The United States is a country of otherworldly world wonders.
Nearly as many people visit its national parks annually as live in the nation－for good reason.
They host some of Earth’s most unearthly places, where ecology and geology embrace to forge fantastical spaces that seem unreal－but are, in many ways, more real than our cultivated existences in civilization’s settlements.
China Daily examines the allure of the five US national parks most visited in 2015.
Great Smoky Mountains
The Great Smoky Mountains that crumple the topography between Tennessee and North Carolina lure over 10 million travelers a year－twice as many as the next most-visited park.
The Appalachian range takes its appellation from the mist that twists from its trees. The vapor is exhaled from a diversity of flora that exceeds Europe’s.
In addition to black bears, raccoons and coyotes, the park crawls with the world’s greatest concentration of salamander varieties. Its three-dozen species－including hellbenders longer than human arms－make it the “World’s Salamander Capital”. The park celebrates this distinction with an annual Salamander Ball.
Over a dozen lightening bug varieties flicker in the forests like stars on Earth.
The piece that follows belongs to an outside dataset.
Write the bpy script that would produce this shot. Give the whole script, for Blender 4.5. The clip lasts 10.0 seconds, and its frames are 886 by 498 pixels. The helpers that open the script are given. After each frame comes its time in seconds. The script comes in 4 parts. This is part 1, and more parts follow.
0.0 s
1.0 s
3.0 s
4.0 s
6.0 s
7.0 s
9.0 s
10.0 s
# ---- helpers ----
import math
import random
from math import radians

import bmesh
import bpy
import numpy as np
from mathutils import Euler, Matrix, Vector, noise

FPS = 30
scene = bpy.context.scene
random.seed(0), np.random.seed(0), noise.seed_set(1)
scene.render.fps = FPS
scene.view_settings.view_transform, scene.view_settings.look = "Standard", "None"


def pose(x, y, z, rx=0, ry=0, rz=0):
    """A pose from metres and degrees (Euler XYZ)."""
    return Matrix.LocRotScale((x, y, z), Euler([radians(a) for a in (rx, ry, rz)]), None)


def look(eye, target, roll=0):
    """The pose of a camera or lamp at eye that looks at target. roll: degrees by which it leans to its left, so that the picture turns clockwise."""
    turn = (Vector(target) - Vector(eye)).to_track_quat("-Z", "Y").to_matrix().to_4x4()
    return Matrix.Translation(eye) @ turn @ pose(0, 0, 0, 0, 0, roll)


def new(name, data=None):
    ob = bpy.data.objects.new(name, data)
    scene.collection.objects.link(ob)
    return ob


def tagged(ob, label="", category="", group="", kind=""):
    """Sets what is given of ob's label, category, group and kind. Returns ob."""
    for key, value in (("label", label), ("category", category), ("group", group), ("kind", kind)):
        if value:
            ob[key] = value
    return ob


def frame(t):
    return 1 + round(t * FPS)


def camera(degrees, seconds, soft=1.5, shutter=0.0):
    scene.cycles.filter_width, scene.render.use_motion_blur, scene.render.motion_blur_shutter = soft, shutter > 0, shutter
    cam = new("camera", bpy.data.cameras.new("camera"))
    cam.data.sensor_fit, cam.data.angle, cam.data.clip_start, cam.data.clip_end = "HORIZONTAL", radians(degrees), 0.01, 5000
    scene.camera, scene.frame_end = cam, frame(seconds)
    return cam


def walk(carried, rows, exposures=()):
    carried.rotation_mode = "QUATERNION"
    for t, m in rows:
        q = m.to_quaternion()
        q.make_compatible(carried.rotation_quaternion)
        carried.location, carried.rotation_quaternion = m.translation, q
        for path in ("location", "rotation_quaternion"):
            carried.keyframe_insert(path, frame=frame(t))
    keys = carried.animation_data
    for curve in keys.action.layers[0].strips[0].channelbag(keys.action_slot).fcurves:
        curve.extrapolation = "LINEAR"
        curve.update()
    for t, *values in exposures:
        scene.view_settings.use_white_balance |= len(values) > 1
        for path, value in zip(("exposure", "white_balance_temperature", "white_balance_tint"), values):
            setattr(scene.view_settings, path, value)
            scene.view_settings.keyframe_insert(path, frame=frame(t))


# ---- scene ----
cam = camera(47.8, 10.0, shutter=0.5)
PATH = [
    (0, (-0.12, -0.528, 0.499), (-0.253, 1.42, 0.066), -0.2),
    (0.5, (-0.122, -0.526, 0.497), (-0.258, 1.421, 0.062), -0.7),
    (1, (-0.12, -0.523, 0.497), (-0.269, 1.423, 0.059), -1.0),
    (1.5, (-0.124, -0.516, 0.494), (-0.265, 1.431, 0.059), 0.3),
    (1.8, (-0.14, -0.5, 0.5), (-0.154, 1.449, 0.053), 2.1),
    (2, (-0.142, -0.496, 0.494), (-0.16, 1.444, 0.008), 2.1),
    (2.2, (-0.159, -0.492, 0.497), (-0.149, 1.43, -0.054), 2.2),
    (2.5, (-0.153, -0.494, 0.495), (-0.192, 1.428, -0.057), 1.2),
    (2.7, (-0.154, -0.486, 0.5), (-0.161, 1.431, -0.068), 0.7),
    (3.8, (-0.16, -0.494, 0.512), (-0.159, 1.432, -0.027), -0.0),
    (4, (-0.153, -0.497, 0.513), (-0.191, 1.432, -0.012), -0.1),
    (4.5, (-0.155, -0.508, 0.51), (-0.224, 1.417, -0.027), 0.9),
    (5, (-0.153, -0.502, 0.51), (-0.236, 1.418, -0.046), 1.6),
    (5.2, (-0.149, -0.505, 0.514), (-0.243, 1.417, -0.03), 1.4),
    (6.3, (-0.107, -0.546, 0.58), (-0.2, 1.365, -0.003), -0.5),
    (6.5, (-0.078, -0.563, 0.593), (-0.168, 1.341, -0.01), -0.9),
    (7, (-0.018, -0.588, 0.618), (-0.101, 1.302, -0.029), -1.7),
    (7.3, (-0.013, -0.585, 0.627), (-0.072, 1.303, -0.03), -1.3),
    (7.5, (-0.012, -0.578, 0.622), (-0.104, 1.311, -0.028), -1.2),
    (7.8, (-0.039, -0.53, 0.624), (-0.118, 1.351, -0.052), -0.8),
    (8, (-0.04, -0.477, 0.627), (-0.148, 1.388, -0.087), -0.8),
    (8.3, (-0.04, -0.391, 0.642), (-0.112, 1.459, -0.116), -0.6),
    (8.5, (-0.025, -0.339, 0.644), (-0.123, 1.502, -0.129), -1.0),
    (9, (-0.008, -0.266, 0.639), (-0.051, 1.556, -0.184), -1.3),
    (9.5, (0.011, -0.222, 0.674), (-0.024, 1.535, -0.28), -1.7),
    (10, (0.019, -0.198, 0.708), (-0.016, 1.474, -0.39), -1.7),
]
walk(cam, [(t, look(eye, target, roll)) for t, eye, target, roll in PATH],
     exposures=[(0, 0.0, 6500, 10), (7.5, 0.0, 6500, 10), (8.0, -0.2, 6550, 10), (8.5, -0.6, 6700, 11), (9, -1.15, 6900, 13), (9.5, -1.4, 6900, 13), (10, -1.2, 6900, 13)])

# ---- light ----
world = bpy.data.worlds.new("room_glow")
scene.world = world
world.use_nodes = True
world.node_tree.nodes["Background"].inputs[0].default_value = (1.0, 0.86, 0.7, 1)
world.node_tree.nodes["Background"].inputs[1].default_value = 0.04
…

The Smokies also claim the greatest diversity of historical buildings in a US national park, including log structures from the 1800s.
Despite attracting over 5 million visitors last year, Arizona’s 550-kilometer Grand Canyon remains a place of wild abandon.
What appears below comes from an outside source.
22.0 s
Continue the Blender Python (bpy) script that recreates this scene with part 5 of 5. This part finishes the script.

About 90 percent of travelers head for the edge of the South Rim.
Its distance from the North Rim is over 350 km by car and 34 km on foot. Both the hike and drive are extreme－but epic. Authorities advise against the overnight rim-to-rim trek in summer’s 38 C desert heat.
Mules and boats offer other means to navigate the Inner Canyon.
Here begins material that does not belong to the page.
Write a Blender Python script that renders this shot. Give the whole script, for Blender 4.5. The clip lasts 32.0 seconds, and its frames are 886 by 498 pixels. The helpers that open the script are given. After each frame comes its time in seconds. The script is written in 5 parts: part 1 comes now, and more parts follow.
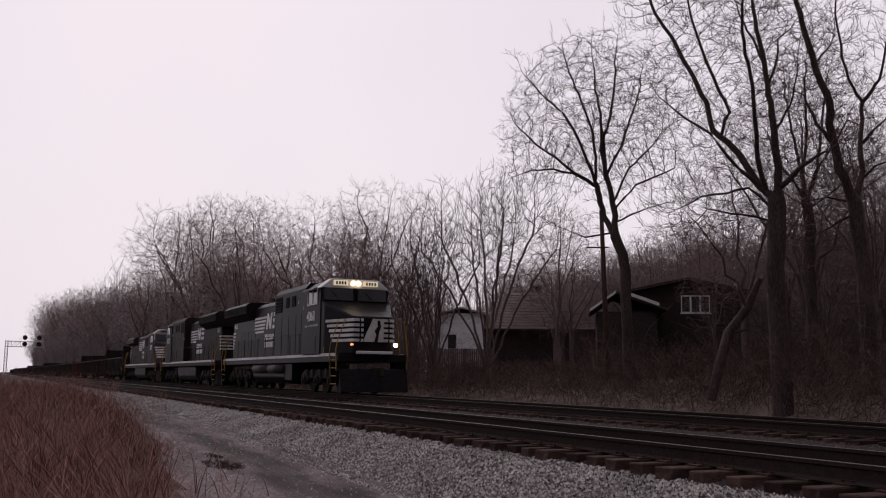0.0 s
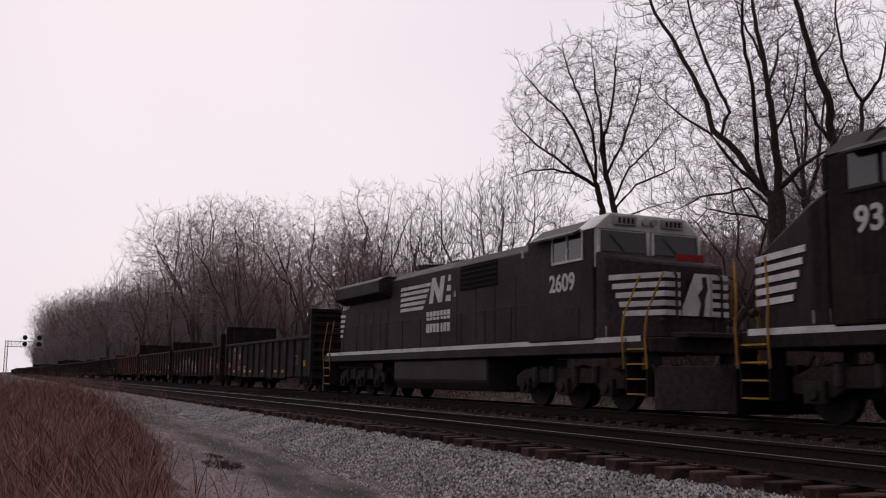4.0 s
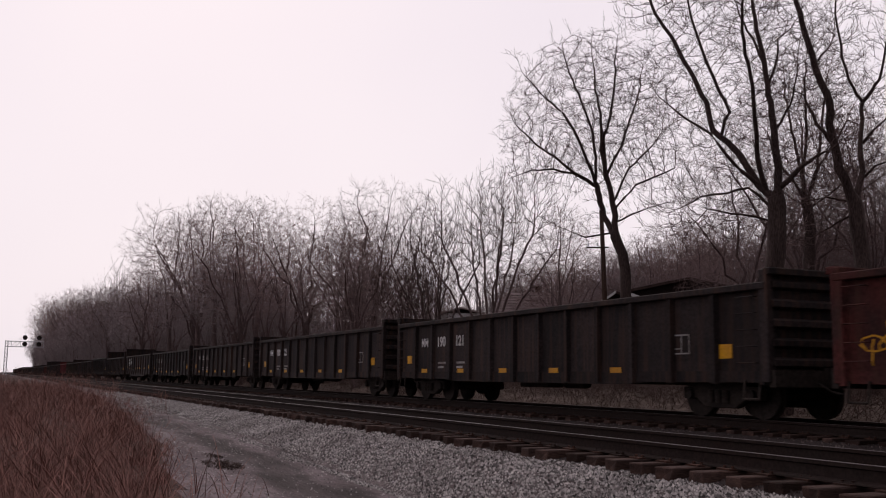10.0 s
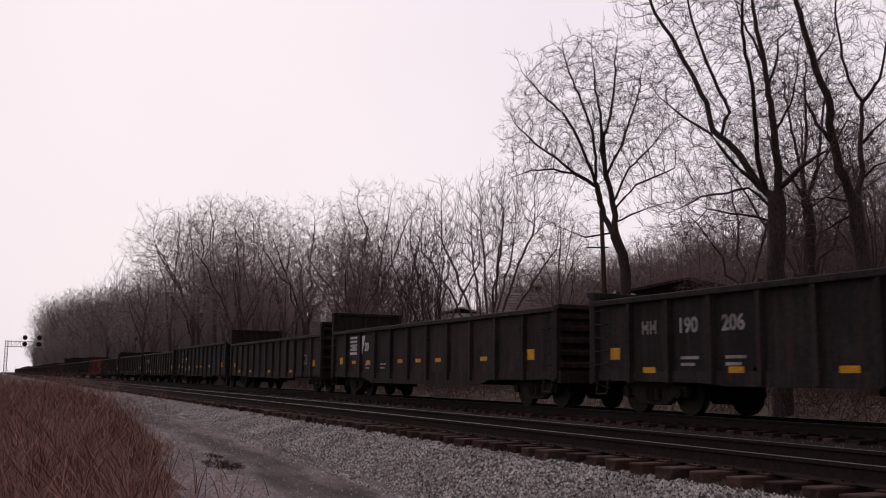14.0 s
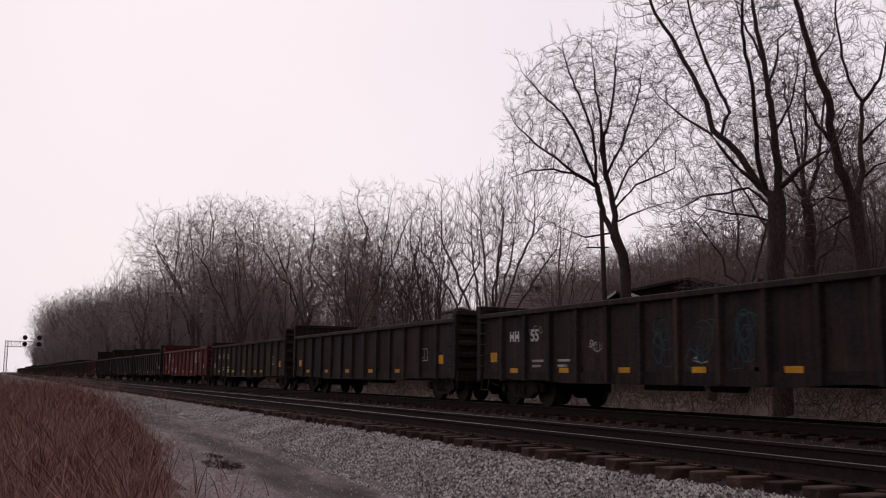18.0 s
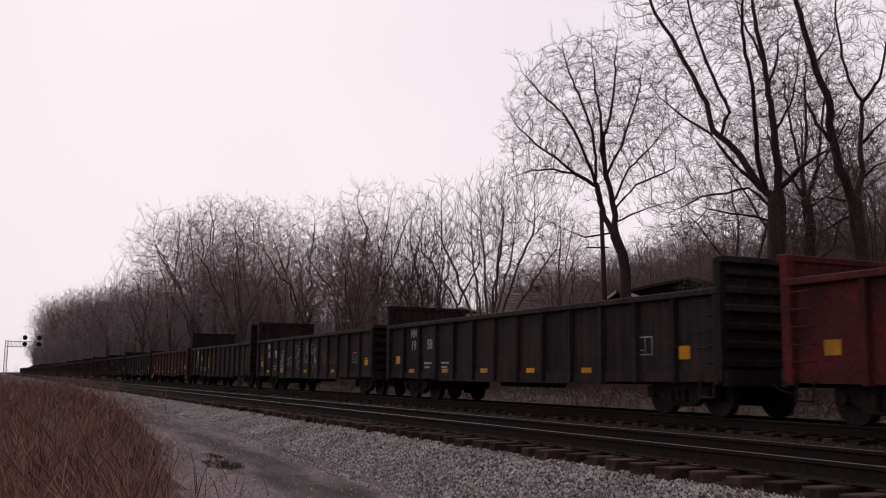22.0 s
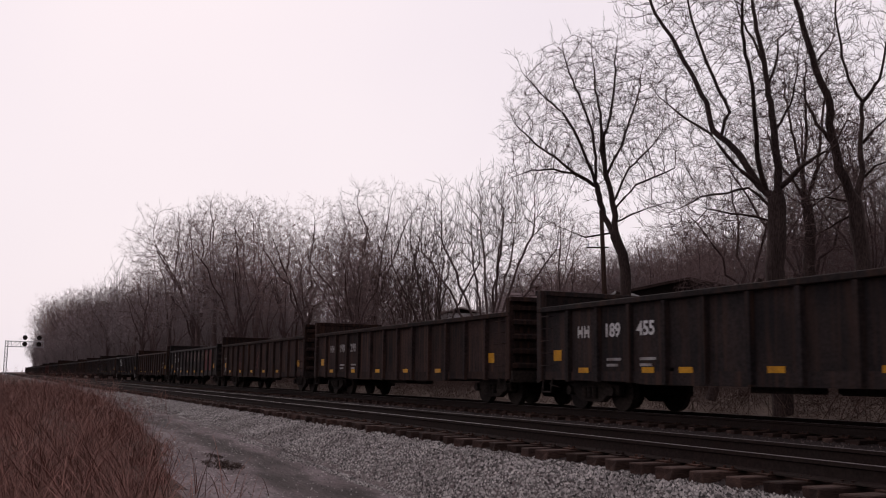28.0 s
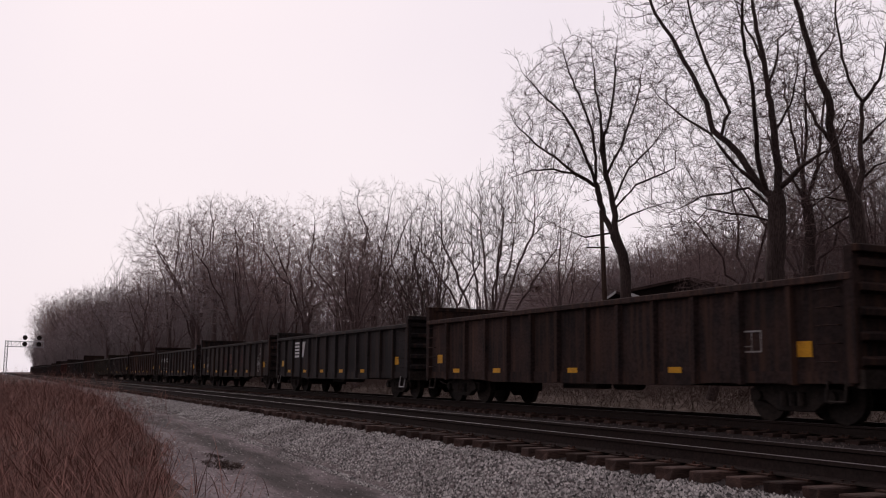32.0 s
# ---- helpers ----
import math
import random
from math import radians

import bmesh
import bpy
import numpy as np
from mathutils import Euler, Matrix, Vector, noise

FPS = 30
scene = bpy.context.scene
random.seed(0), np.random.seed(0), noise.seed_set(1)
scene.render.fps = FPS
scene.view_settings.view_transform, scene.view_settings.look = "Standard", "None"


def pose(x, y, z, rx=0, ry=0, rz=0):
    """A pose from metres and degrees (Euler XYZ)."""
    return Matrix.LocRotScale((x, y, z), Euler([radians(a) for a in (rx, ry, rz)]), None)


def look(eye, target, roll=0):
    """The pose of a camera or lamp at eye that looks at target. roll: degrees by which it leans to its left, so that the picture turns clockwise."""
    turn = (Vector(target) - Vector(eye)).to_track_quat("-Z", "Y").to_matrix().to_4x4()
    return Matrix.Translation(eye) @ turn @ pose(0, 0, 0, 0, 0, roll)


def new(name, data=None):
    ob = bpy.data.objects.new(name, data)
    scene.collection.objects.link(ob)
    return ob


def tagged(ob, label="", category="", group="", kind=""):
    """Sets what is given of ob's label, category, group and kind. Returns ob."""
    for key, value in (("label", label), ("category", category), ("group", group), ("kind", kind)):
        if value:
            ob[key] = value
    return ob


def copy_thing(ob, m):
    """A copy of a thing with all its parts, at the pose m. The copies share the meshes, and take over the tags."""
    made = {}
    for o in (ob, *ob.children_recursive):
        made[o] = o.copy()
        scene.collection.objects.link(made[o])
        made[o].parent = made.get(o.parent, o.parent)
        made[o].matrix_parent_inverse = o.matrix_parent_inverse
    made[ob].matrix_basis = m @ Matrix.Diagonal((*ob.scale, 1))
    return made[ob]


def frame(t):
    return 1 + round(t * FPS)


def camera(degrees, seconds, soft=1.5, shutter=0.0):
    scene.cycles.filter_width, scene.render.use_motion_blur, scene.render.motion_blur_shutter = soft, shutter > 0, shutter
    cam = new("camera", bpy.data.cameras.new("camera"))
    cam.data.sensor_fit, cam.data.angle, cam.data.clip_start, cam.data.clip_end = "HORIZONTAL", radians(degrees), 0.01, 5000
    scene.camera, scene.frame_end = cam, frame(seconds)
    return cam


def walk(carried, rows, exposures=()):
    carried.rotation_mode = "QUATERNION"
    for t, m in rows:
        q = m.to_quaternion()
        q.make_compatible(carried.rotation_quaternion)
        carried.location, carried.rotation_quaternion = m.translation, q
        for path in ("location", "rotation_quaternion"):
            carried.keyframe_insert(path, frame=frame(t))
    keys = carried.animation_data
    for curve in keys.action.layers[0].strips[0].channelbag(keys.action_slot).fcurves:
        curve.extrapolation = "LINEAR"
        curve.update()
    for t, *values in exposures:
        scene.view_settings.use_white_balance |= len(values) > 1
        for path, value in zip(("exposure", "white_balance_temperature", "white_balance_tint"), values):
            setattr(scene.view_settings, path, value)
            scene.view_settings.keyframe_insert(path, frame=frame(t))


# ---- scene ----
import collections

# World: +X is the way the train runs, +Y points across the tracks, z = 0 is the rail top.
CAM_H = 0.73
TRAIN_Y = 13.93      # centre line of the far track, used by the train
NEAR_Y = 7.86        # centre line of the near track
SPEED = 17.065       # metres per second
CLIP = 32.0

cam = camera(49.48, CLIP, soft=1.05, shutter=0.12)
YAW, PITCH = radians(24.756), radians(7.597)
EYE = Vector((0, 0, CAM_H))
AIM = EYE + 50 * Vector((-math.cos(YAW) * math.cos(PITCH), math.sin(YAW) * math.cos(PITCH), math.sin(PITCH)))
walk(cam, [(0.0, look(EYE, AIM, 0.654)), (CLIP, look(EYE, AIM, 0.654))],
     [(0.0, -0.10, 6440, 14), (3.5, -0.06, 6500, 14), (7.0, 0.0, 6600, 14), (CLIP, 0.0, 6600, 14)])

# ---- light: a closed overcast sky, soft sun behind it ----
world = bpy.data.worlds.new("overcast_sky")
scene.world = world
world.use_nodes = True
wn, wl = world.node_tree.nodes, world.node_tree.links
wn.clear()
sky = wn.new("ShaderNodeTexSky")
sky.sky_type, sky.sun_disc = "NISHITA", False
sky.sun_elevation, sky.sun_rotation = math.asin(0.58), radians(278)
sky.air_density, sky.dust_density = 1.5, 4.0
sky_bg = wn.new("ShaderNodeBackground")
sky_bg.inputs["Strength"].default_value = 0.06
wl.new(sky.outputs[0], sky_bg.inputs["Color"])
coord = wn.new("ShaderNodeTexCoord")
cloud_noise = wn.new("ShaderNodeTexNoise")
cloud_noise.inputs["Scale"].default_value = 1.3
cloud_noise.inputs["Detail"].default_value = 3.0
wl.new(coord.outputs["Generated"], cloud_noise.inputs["Vector"])
ramp = wn.new("ShaderNodeValToRGB")
ramp.color_ramp.elements[0].position, ramp.color_ramp.elements[1].position = 0.3, 0.72
ramp.color_ramp.elements[0].color = (0.87, 0.81, 0.885, 1)
ramp.color_ramp.elements[1].color = (1.0, 0.935, 0.97, 1)
wl.new(cloud_noise.outputs["Fac"], ramp.inputs["Fac"])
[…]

Desert panoramas can be enjoyed from a 21-meter-high watchtower built in Pueblo Indian style in 1932. The crumbs of an actual ancient Pueblo village scatter at the Tusayan Ruin.
Point Imperial affords multihued views of the Painted Desert and striated columns of Marble Canyon, from which gully walls whoosh apart to make the canyon “grand”.
Tuweep’s 900-meter drop took shape when lava repeatedly oozed over the ridge, clogging the Colorado River, which eventually punched its way through. The sheer cliff is the kind of place where you wouldn’t want to look down－except you do. That’s the point.
Colorado’s Rocky Mountains’ upward pitch sires a multiplicity of ecosystems. Lowland aspen surrender to alpine evergreens that shrivel into snarled bonsai that evaporate at the tree line into tundra prairie, where flowers tower as the highest flora.
Over 560 km of trails lattice the 100-sq-km park.
Altitudes that peak at 4.3 km leave hikers gasping－both in awe and for scant oxygen.
Trail Ridge Road is the country’s highest paved motorway, while the mostly gravel Old Fall River Road follows old Indian hunting routes.
The array of elevations conjures diverse wildlife, with over 60 mammals and 280 avian species. Mountain lions tackle bighorn sheep, while bobcats pounce upon smaller prey. Elk herds can swell to populations of 600.
Celebrated naturalist John Muir declared of Yosemite: “It is by far the grandest of all the special temples of nature I was ever permitted to enter.”
Its divine topography is sculpted by tectonic activity that crunched plates together in slow motion and gushed with volcanoes before it was ground by glaciers－some of which survive, although as ghosts of their former selves.
Such landscapes produce plentiful waterfalls, including the continent’s highest at 740 meters, and granite domes. El Capitan’s 1-km face is one of world’s most celebrated rock-climbing destinations. Camp 4 is credited as a birthplace of the sport.
Over 1,300 km of trails trace elevations that swoop from 650-4,000 meters, generating five vegetation zones in this swathe of California’s High Sierra hosts. The terrain bristles with 92,000 hectares of old-growth forests, including three giant sequoia groves.
Grizzlies, bison and wolves rove among the world’s greatest concentration of geysers, including Old Faithful. The 300 spouts stand out among Yellowstone’s 10,000 thermal formations, including mudpots, hot springs and fumaroles.
The park that spans hunks of Wyoming, Montana and Idaho also hosts the planet’s biggest petrified forest and its largest calderas.
Its geological idiosyncrasies inspired the preservation of its ecology as the country’s first national park.
It’s inhabited by seven ungulates, including bison, moose and pronghorn, and nearly 70 other mammals, 320 bird species and 16 types of fish. They dwell among over 1,100 native plant species.
They’re the life force of this otherworld on Earth－one from ancient days before modern mankind so manicured and domesticated our planet that we rendered it unrecognizable compared to its natural and wild self.